Our evidence indicates that in the southern-most populations of D. buzzatii and in a large fraction of the D. koepferae distribution range, the mean temperature during the coldest month of the year is below the lower thermal limit to induce ovarian development (Fig. 1), meaning that along a wide range of temperate distributions, the environmental conditions are suitable to induce reproductive arrest during the winter.

We hypothesized that adapting to temperate conditions would require a large number of changes in dealing with cold tolerance as well as shifts in metabolic optima. In contrast to our expectations, we found common aspects of energy metabolism across species irrespective of their biogeographic origin. For instance, both temperate and tropical species rely primarily on carbohydrate metabolism during reproductive arrest, as observed in other cold-acclimated drosophilids (Marshall and Sinclair, 2010). In addition, cold-induced RA females of all species down-regulated metabolic rate in comparison with mature females, except for D. venezolana (Fig. 5). Given that, in nature, tropical species face conditions that are above the thermal threshold that elicits cold reproductive arrest, the sharing of the reduction in metabolic rate across species may be a relictual plastic response that was present in the common ancestor of the buzzatii complex, despite the likely tropical origin of these flies. Alternatively, the reduction in metabolic rate may have been shaped by other stressors, such as desiccation, common to all cactophilic flies (Gibbs et al., 2003; Matzkin and Markow, 2009). A prediction of the latter interpretation is that similar responses are expected in other desert-adapted species. Given that global warming is occurring faster in winter than in summer (IPCC, 2007), an increase of thermal variability during reproductive arrest may generate negative effects in terms of fitness by increasing the consumption of stored energy reserves (Williams et al., 2012). This ecological trap (Van Dyck et al., 2015) would also raise the risk of mortality during the cold season.

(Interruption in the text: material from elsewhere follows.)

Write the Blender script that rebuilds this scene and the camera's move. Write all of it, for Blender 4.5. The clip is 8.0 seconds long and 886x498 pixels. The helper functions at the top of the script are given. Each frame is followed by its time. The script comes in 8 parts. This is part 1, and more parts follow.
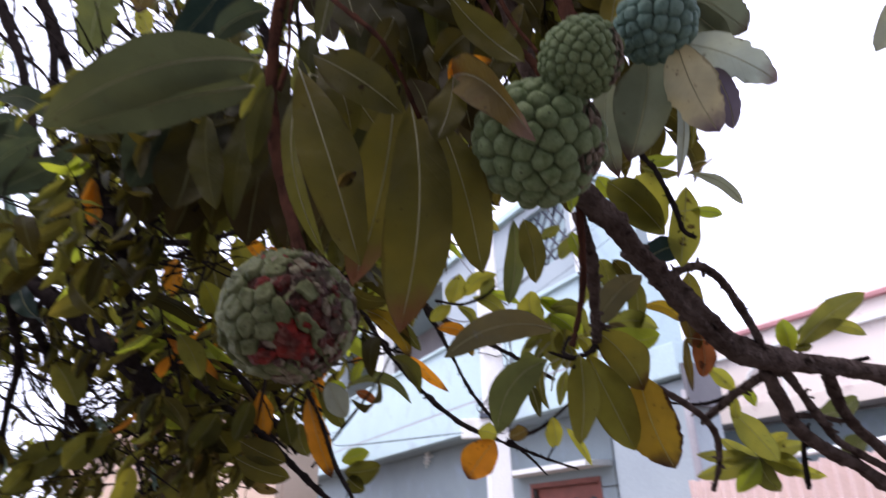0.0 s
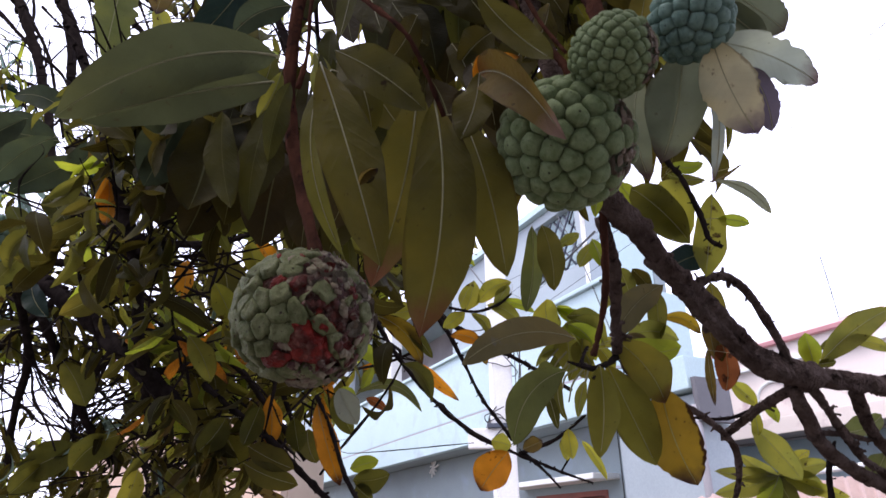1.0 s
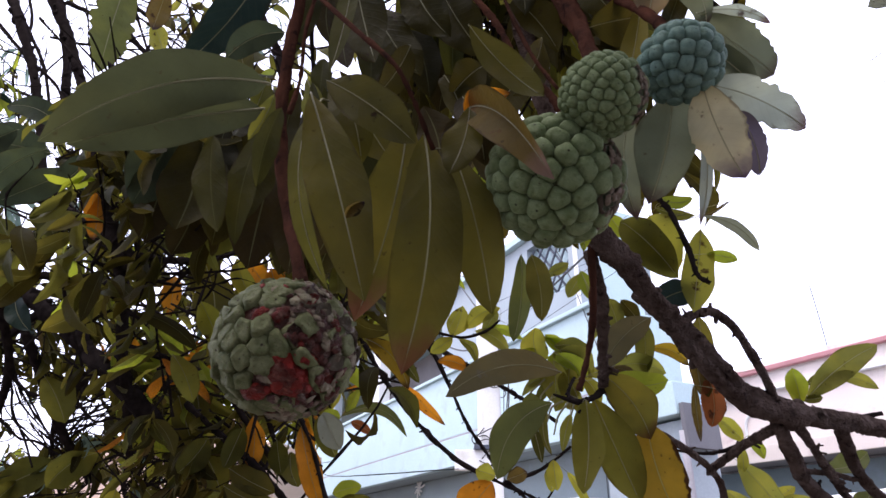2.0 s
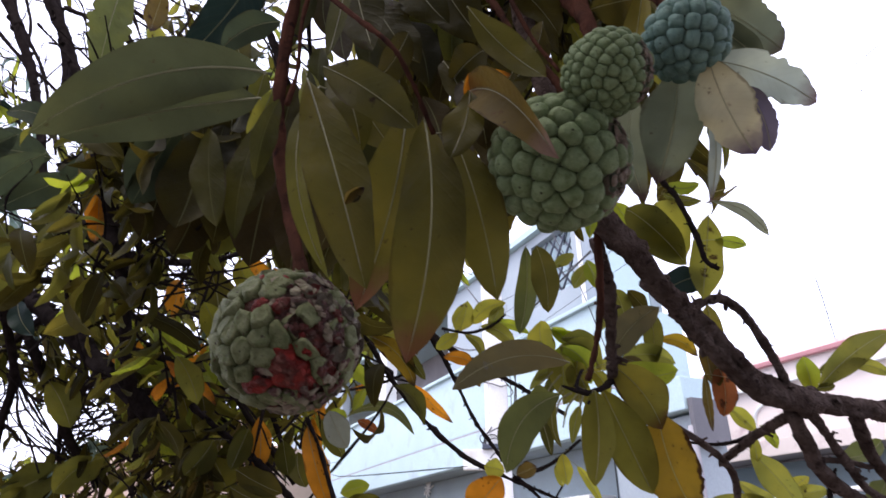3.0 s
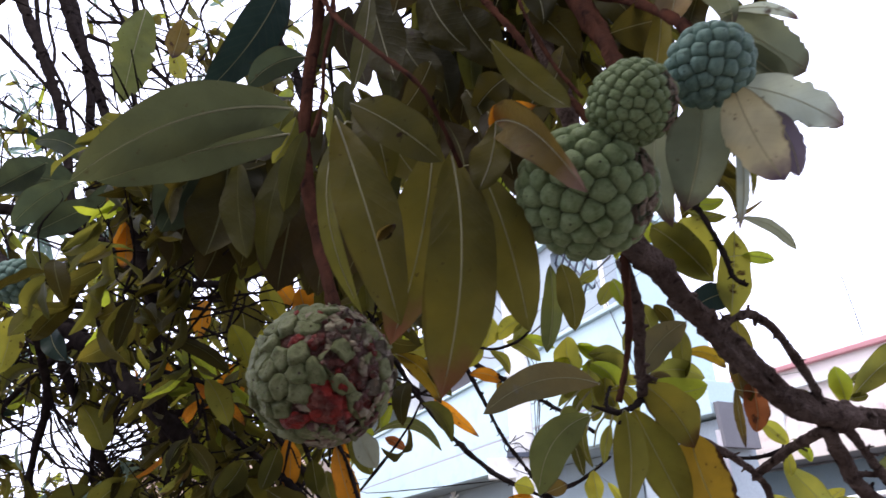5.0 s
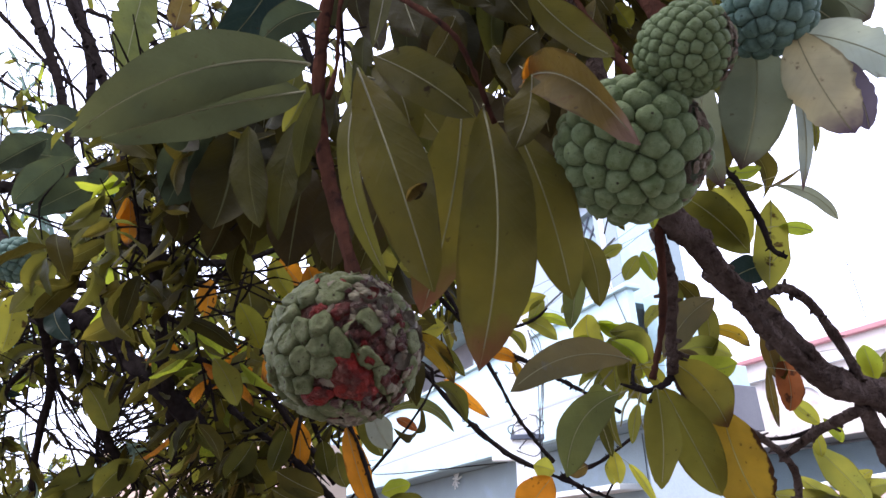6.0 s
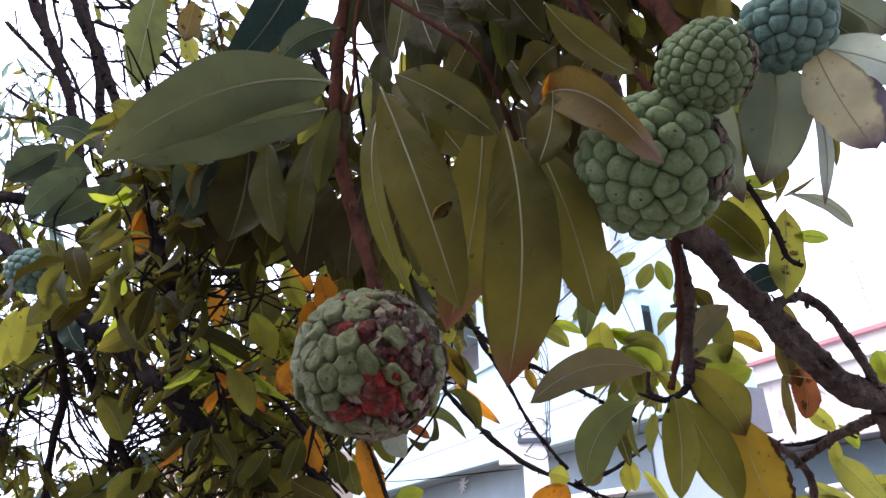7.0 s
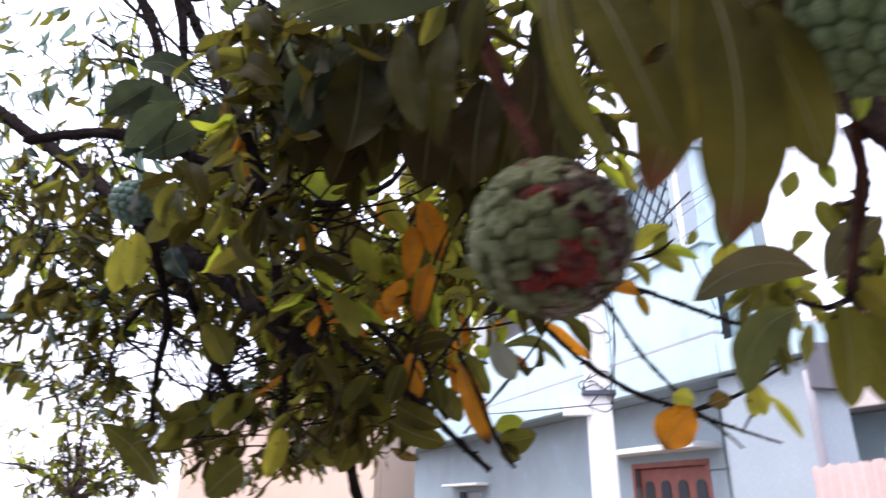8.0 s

Finally, our study demonstrates that cold-induced reproductive arrest improves chill tolerance in temperate species. Although RA flies recovered faster than mature flies in all species, only temperate species attained high levels of cold tolerance after cold acclimation (Fig. 6). Remarkably, RA D. buzzatii females recovered within less than 2 min, showing the highest tolerance to cold exposure. Similarly, the Andean species Drosophila pavani exhibits great cold tolerance after acclimation at 10°C (Boher et al., 2010), suggesting that this species may also undergo cold-induced reproductive arrest.

In addition to the acclimatizing plastic responses of adults to different environmental conditions, the diverse thermal environments experienced by animals during ontogeny may also shape thermal tolerance (Bowler and Terblanche, 2008). In the light of enhanced cold tolerance and down-regulation of energy metabolism in RA females, we hypothesized that South American temperate species of the buzzatii complex could undergo reproductive diapause, a hormonally mediated arrest of reproduction in response to a token stimulus (Koštál, 2006). Further investigations should assess the effect of cold acclimation on early developmental stages and utilize additional species in order to find out the role of an endocrine signal modulating an anticipatory arrest of reproduction during winter.

In conclusion, our findings stress the need to take into account reproductive arrest as a cold-tolerance mechanism and its consequences on modeling current and future distributions of species that inhabit temperate zones of the globe.

We would like to express our gratitude to three anonymous reviewers and the monitoring editor, Dr Julian Dow, for their most helpful comments that greatly improved the manuscript. We acknowledge Dra. María Josefina Carlucci (Laboratorio de Virología, FCEN-UBA), who kindly provided the microplate reader (Biotek ELx808) used for colorimetric analyses of metabolic pools.